It is with great pleasure I welcome short story writer (and novel dabbler) Megan Manzano to the blog today. She's talking about a topic I, along with a fair number of writers, struggle with, and that's writing short stories.
Short stories seem to have two distinct views in the writing community. There are authors who write and enjoy them and authors who ask, “How do you write a short story? How does it not become a book?”
I’ve gotten the latter question often since I predominantly write short stories and have several of them published in literary magazines. Short stories come easily to me. They start off as a word or line in my head and branch out to a larger idea. Often, the idea is not big enough to be a book or would zap all my energy if I tried to make it into one. The benefit of using an idea to create a short story is I get to explore the characters, the world, and the meat of the plot without having to build up to it.

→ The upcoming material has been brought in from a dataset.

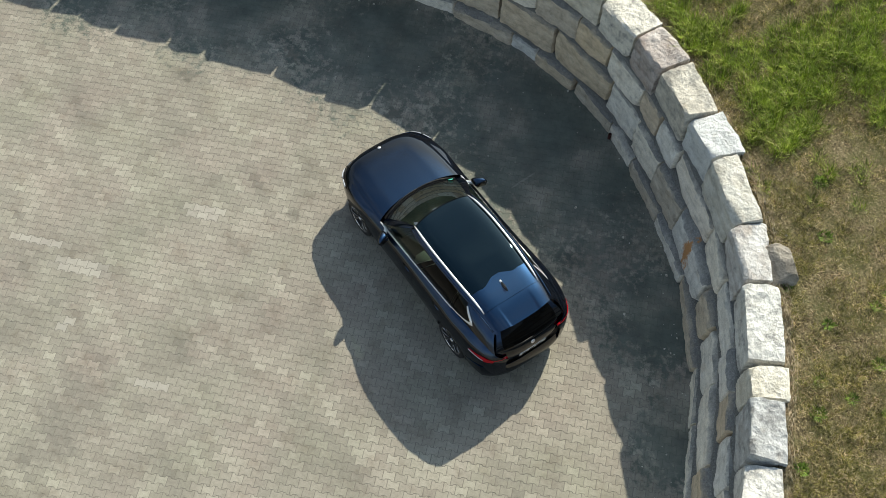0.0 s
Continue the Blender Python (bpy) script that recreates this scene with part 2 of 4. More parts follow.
def stone_material(name, tones, fresh):
    """Quarried sandstone: tones are dark, middle and light; fresh adds pale, newly split patches."""
    m = Mat(name)
    co = m.coords(False)
    wc = m.coords()
    rnd = m.node("ShaderNodeObjectInfo").outputs["Random"]
    bands = m.noise(co, 2.2, 6.0, 0.62, stretch=(1.0, 1.3, 2.6))
    base = m.ramp(bands, [(0.28, tones[0]), (0.52, tones[1]), (0.74, tones[2])])
    shift = m.ramp(rnd, [(0.0, (0.88, 0.92, 0.97)), (0.3, (1.04, 1.04, 1.03)), (0.55, (1.10, 1.04, 0.92)), (0.8, (0.97, 1.0, 1.04)), (1.0, (1.02, 0.98, 0.93))])
    base = m.mix(base, shift, 1.0, 'MULTIPLY')
    ochre = m.ramp(m.noise(wc, 3.1, 5.0, 0.65), [(0.55, (0, 0, 0)), (0.75, (1, 1, 1))])
    base = m.mix(base, (0.36, 0.24, 0.12), m.calc('MULTIPLY', ochre, 0.30))
    lichen = m.ramp(m.noise(wc, 7.0, 6.0, 0.7), [(0.52, (0, 0, 0)), (0.70, (1, 1, 1))])
    base = m.mix(base, (0.12, 0.12, 0.115), m.calc('MULTIPLY', lichen, 0.24 if fresh else 0.18))
    if fresh:
        # dark weathering on the older caps
        old = m.ramp(m.noise(co, 2.6, 8.0, 0.72), [(0.50, (0, 0, 0)), (0.60, (1, 1, 1))])
        aged = m.ramp(rnd, [(0.45, (0.12, 0.12, 0.12)), (0.60, (1, 1, 1))])
        base = m.mix(base, (0.17, 0.168, 0.165), m.calc('MULTIPLY', m.calc('MULTIPLY', old, aged), 0.62))
    mottle = m.ramp(m.noise(wc, 6.5, 9.0, 0.74), [(0.32, (0.66, 0.66, 0.67)), (0.44, (0.97, 0.97, 0.96)), (0.58, (1.08, 1.08, 1.07)), (0.72, (1.18, 1.17, 1.15))])
    base = m.mix(base, mottle, 1.0, 'MULTIPLY')
    grain = m.ramp(m.noise(wc, 55.0, 4.0, 0.75), [(0.3, (0.80, 0.80, 0.80)), (0.7, (1.16, 1.16, 1.16))])
    base = m.mix(base, grain, 1.0, 'MULTIPLY')
    if not fresh:
        # grit and dust settled on whatever faces up
        up = m.node("ShaderNodeSeparateXYZ")
        m.link(m.node("ShaderNodeNewGeometry").outputs["Normal"], up.inputs[0])
        lie = m.ramp(m.calc('ADD', m.calc('MULTIPLY', up.outputs[2], 0.75), m.calc('MULTIPLY', m.noise(wc, 11.0, 7.0, 0.75), 0.55)), [(0.48, (0, 0, 0)), (0.66, (0.5, 0.5, 0.5)), (0.95, (1, 1, 1))])
        grit = m.ramp(m.noise(wc, 34.0, 5.0, 0.75), [(0.3, (0.10, 0.10, 0.098)), (0.55, (0.20, 0.20, 0.195)), (0.75, (0.38, 0.38, 0.365))])
        base = m.mix(base, grit, m.calc('MULTIPLY', lie, 0.95))
    m.color(base).put(Roughness=0.9)
    vor = m.node("ShaderNodeTexVoronoi", Scale=13.0 if fresh else 9.0)
    warp = m.node("ShaderNodeVectorMath")
    warp.operation = 'ADD'
    m.link(wc, warp.inputs[0])
    nz = m.node("ShaderNodeTexNoise", Scale=5.0, Detail=3.0)
    m.link(wc, nz.inputs["Vector"])
    sc = m.node("ShaderNodeVectorMath")
    sc.operation = 'SCALE'
    sc.inputs["Scale"].default_value = 0.16
    m.link(nz.outputs["Color"], sc.inputs[0])
    m.link(sc.outputs[0], warp.inputs[1])
    m.link(warp.outputs[0], vor.inputs["Vector"])
    h = m.calc('ADD', m.noise(wc, 20.0, 7.0, 0.75), m.calc('MULTIPLY', vor.outputs["Distance"], 0.55))
    m.bump(h, 0.9 if fresh else 0.8, 0.040 if fresh else 0.028)
    return m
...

One of the biggest pieces of advice I’ve gotten as a writer is “start your story in the middle”. Don’t lead your reader through an abundance of backstory and miscellaneous details. Throw them into an event and let the world fill itself out. For books, this can take hundreds of pages, even several books. Short stories are like a snapshot. You have what you want yourself and others to remember and then it’s over.
There is a freedom that comes from writing short stories. I don’t necessarily have to explain everything. I can choose what I want to reveal as long as it guides the story forward and my reader is still able to understand the conflict and the motivations of my characters. It does get tricky when I can’t figure out exactly how to end a story or I ask myself if I’ve done the story justice. A lot of my experience with short stories has come from practice and little to no planning.

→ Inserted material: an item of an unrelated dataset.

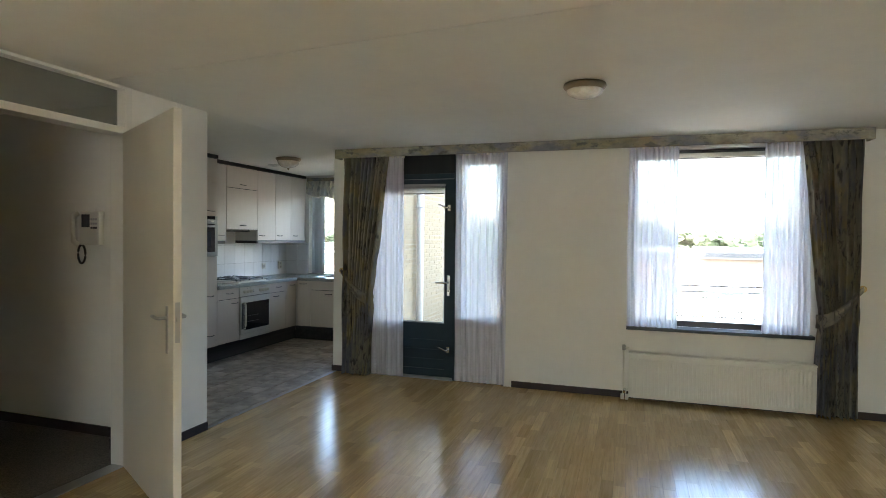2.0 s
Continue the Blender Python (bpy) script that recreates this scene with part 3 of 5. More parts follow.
def fabric(name, ground, blue, ochre, dark, rough=0.9, scale=(16, 16, 4.5), through_=0.0):
    """Printed furnishing fabric: a pale ground with washed patches in three colours, dark sketch strokes and a weave."""
    m, nt, b = material(name, ground, rough)
    v = coords(nt, scale)
    sc2 = tuple(x * 1.7 for x in scale)

    def mask(vec, size, lo, hi, detail=3):
        return ramp(nt, noise_tex(nt, vec, size, detail, 0.5), [(lo, (0, 0, 0)), (hi, (1, 1, 1))])
    off = coords(nt, scale)
    off.node.inputs["Location"].default_value = (7.3, 2.1, 5.5)
    off2 = coords(nt, sc2)
    off2.node.inputs["Location"].default_value = (1.3, 9.1, 3.7)
    c = mix_rgb(nt, mask(v, 0.55, 0.40, 0.62), ground, tuple(x * 0.72 for x in ground))
    c = mix_rgb(nt, mask(off, 0.6, 0.49, 0.60, 5), c, blue)
    c = mix_rgb(nt, mask(v, 0.8, 0.52, 0.62, 5), c, ochre)
    c = mix_rgb(nt, mask(off2, 0.95, 0.585, 0.655, 6), c, dark)
    # thin sketched lines in places
    lines = ramp(nt, noise_tex(nt, off, 1.3, 5, 0.6), [(0.478, (0, 0, 0)), (0.5, (1, 1, 1)), (0.522, (0, 0, 0))])
    c = mix_rgb(nt, math_node(nt, "MULTIPLY", lines, mask(off2, 0.5, 0.5, 0.58)), c, dark)
    c = mix_rgb(nt, 1.0, c, ramp(nt, noise_tex(nt, coords(nt, sc2), 1.6, 4), [(0.3, (0.78, 0.78, 0.80)), (0.7, (1.12, 1.10, 1.05))]), "MULTIPLY")
    nt.links.new(c, b.inputs["Base Color"])
    weave = noise_tex(nt, world_coords(nt), 700, 2)
    bump(nt, b, weave, 0.25, 0.0006)
    b.inputs["Sheen Weight"].default_value = 0.1
    if through_:
        out = nt.nodes["Material Output"]
        tl = nt.nodes.new("ShaderNodeBsdfTranslucent")
        nt.links.new(c, tl.inputs[0])
        mx = nt.nodes.new("ShaderNodeMixShader")
        mx.inputs[0].default_value = through_
        nt.links.new(b.outputs[0], mx.inputs[1])
        nt.links.new(tl.outputs[0], mx.inputs[2])
        nt.links.new(mx.outputs[0], out.inputs[0])
    return m


DRAPE = fabric("printed_drape", (0.25, 0.23, 0.175), (0.125, 0.13, 0.155), (0.235, 0.195, 0.10), (0.05, 0.046, 0.042), 0.9, (7.5, 7.5, 3.8), 0.05)
PELMET_M = fabric("printed_pelmet", (0.40, 0.385, 0.31), (0.23, 0.24, 0.265), (0.35, 0.315, 0.21), (0.16, 0.16, 0.14), 0.9, (6, 9, 11))
VALANCE_M = fabric("printed_valance", (0.62, 0.60, 0.55), (0.42, 0.46, 0.51), (0.58, 0.55, 0.45), (0.30, 0.31, 0.32), 0.9, (9, 9, 6), 0.55)

NET = bpy.data.materials.new("white_net")
NET.use_nodes = True
nt_ = NET.node_tree
nt_.nodes.clear()
out_ = nt_.nodes.new("ShaderNodeOutputMaterial")
tr_, tl_, df_ = nt_.nodes.new("ShaderNodeBsdfTransparent"), nt_.nodes.new("ShaderNodeBsdfTranslucent"), nt_.nodes.new("ShaderNodeBsdfDiffuse")
tl_.inputs[0].default_value, df_.inputs[0].default_value = (0.66, 0.66, 0.71, 1), (0.84, 0.84, 0.89, 1)
m1_, m2_ = nt_.nodes.new("ShaderNodeMixShader"), nt_.nodes.new("ShaderNodeMixShader")
m1_.inputs[0].default_value = 0.55
nt_.links.new(tl_.outputs[0], m1_.inputs[1])
nt_.links.new(df_.outputs[0], m1_.inputs[2])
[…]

Yes, I must make a confession: I don’t outline or plan. I am pantser if you will. Laying out details for my story hinders my creative process. I like the unpredictability of not knowing if my initial idea will remain the same or change. I like being surprised. I like not placing a limit on the words I’m putting on the page. I do tend to have a conclusion I want to reach in my head. It usually pops up when I begin writing, but I don’t question how I get there unless it makes absolutely no sense when I read it over.
Another habit I have is I write short stories in one sitting. This does not apply to all of my short stories, but it applies to ninety percent of them. Short story ideas are fleeting in my head. If I don’t get them on paper, they won’t be as strong the next day or the day after. They won’t have the same muse pushing them forward, weaving my words together without effort. It makes for some intense pressure as a writer, but it also presents a fun challenge. Can I finish a story I haven’t planned, that possibly has an ending, and no idea how I’m going to get there? Yes, most of the time. There are always instances where these ideas get left in my work in progress folder with the hope I return to them in the future.

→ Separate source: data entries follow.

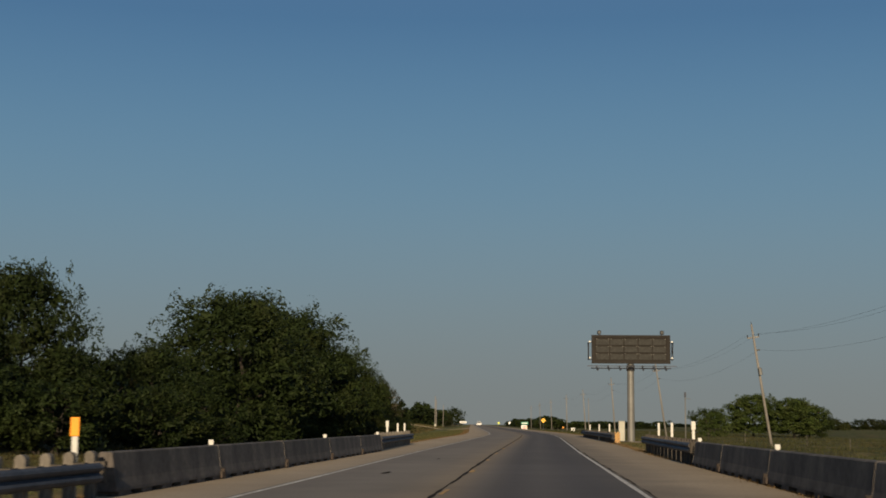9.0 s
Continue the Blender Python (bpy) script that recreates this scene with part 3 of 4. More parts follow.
for k, (x, y, w, h) in enumerate(LEFT_SHRUBS + LEFT_SHRUBS_FAR):
    plant((SHRUB_A, SHRUB_B, SHRUB_A, SHRUB_D, SHRUB_B)[k % 5], x, y, w, h, 300 + k, 0.1)
LEFT_TREES = ((ELM, -25, 118, 0.7, 0.42), (OAK_B, -30, 146, 0.7, 0.45), (OAK_A, -26, 192, 0.5, 0.29), (ELM, -23, 212, 0.8, 0.40), (OAK_A, -24, 240, 0.70, 0.78), (ELM, -20.5, 229, 0.7, 0.60),
              (OAK_B, -24, 256, 0.7, 0.74), (OAK_A, -22.2, 252, 0.58, 0.72), (OAK_A, -25.8, 321, 0.70, 0.78), (OAK_A, -28.0, 336, 0.85, 0.78), (OAK_A, -24.2, 336, 0.64, 0.90), (OAK_A, -21.0, 348, 0.65, 0.60), (OAK_A, -18.6, 360, 1.05, 1.03), (OAK_A, -18.9, 382, 1.08, 1.08),
              (OAK_B, -17.6, 397, 0.75, 0.78), (ELM, -27.5, 368, 1.0, 0.55), (OAK_C, -24, 424, 1.05, 0.86))
WOOD_EDGE = ((OAK_C, -21.2, 428, 1.0, 0.98), (OAK_A, -27, 408, 1.0, 0.85), (OAK_B, -20.4, 447.5, 0.62, 0.76), (OAK_A, -25.5, 446, 0.9, 0.68), (ELM, -20.2, 459, 0.72, 0.76), (OAK_B, -24.5, 455, 0.9, 0.66),
             (ELM, -24.0, 470, 0.85, 0.58), (THIN, -20.45, 493.5, 1.2, 0.93), (ELM, -22.9, 482, 0.98, 0.70), (ELM, -21.6, 474, 0.6, 0.48), (OAK_B, -23.6, 491, 0.5, 0.44),
             (OAK_A, -29, 432, 1.1, 0.80), (ELM, -20.0, 415, 0.9, 0.70))
LEFT_TREES += WOOD_EDGE
rs = random.Random(12)
# mostly the dark kind: shade along this row is put into its leaf colour
for k in range(17):
    y = 372 + k * 7.0
    plant((SHRUB_D, SHRUB_D, SHRUB_A)[k % 3], -17.8 - 0.07 * max(0, y - 440) + rs.uniform(-0.8, 0.8), y, rs.uniform(0.8, 1.05), rs.uniform(0.45, 0.8), 700 + k, 0.1)
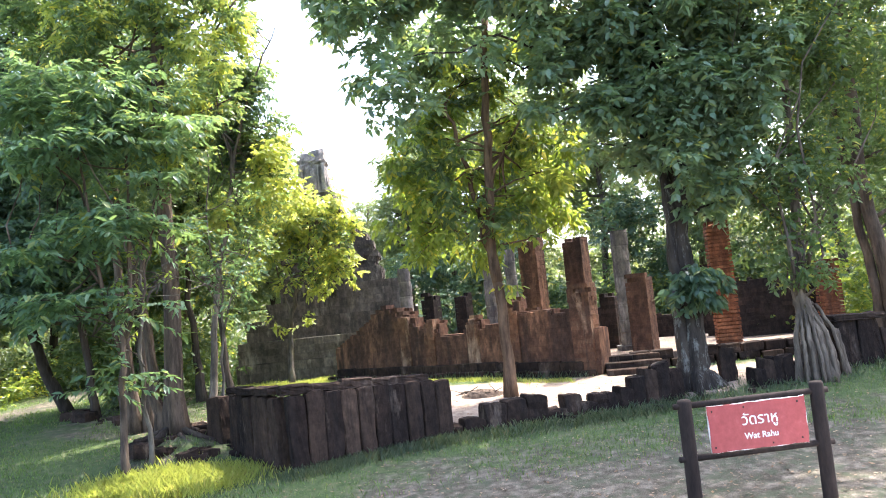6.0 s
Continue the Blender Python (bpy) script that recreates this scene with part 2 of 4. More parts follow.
def thing(name, label, category, at=(0, 0, 0), group="", kind=""):
    ob = new(name)
    ob.empty_display_size = 0.1
    ob.location = at
    return tagged(ob, label, category, group, kind)


def part(name, me, parent, label="", m=None):
    """Links a mesh as one object under a thing; m: its pose in the thing's own space."""
    ob = new(name, me)
    ob.parent = parent
    if m is not None:
        ob.matrix_basis = m
    if label:
        tagged(ob, label)
    return ob


def rough_block(name, mat, size=(1, 1, 1), wear=0.05, seed=0, cuts=1):
    """A worn block of masonry: bevelled, with uneven faces; its base centre is the origin."""
    r = random.Random(seed)
    bm = bmesh.new()
    bmesh.ops.create_cube(bm, size=1.0)
    if cuts:
        bmesh.ops.subdivide_edges(bm, edges=bm.edges[:], cuts=cuts, use_grid_fill=True)
    bmesh.ops.scale(bm, vec=size, verts=bm.verts)
    low = min(size)
    for v in bm.verts:
        v.co += Vector((r.uniform(-1, 1), r.uniform(-1, 1), r.uniform(-1, 1))) * wear * low
        v.co.z += size[2] / 2
    bmesh.ops.bevel(bm, geom=[e for e in bm.edges if e.calc_face_angle(0) > 0.9], offset=low * 0.08, segments=1, affect="EDGES")
    me = bpy.data.meshes.new(name)
    bm.to_mesh(me)
    bm.free()
    me.materials.append(mat)
    return me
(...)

Writing my first book – the novels I wrote as a child filled of ghosts and time travel and talking babies don’t count – has presented its challenges. In the beginning, I had the same muse I get for short stories. I was finishing whole chapters in a day. Now, that initial spark has died. I love my book and my characters, but the writing process is much slower. I write in bits and pieces or it will be a few days or weeks until I finish a chapter in a single sitting. This is when I realized what kind of writer I am, the contrast between how I write short stories and how I write my book. I think writers tend to have the opposite problem, but nonetheless, I plan on finishing my book. Most of it is done and then I will go through the crazy process known as editing. My journey just takes a bit longer than it would for others.
I do recommend writing short stories even if they don’t go anywhere or get published. They can be a great tool to explore your style as a writer as well as test yourself on how you can cut details and extrapolate plot. They may not be for everyone, but I wouldn’t rule it out until you give a shot. You may realize you like them or if you are the type of author that likes writing a book, you may find a foundation for a new one.
Megan Manzano graduated college with a Bachelor's degree in English. She has been published in several magazines: Maudlin House, Firefly Magazine, Fantastia Divinity Magazine, and Twisted Sister Lit. Her favorite activities include reading, blogging, finding ways to travel, editing, and expressing her imagination through writing. It is also worth noting she has an unhealthy obsession with dogs and wants to have many in her future.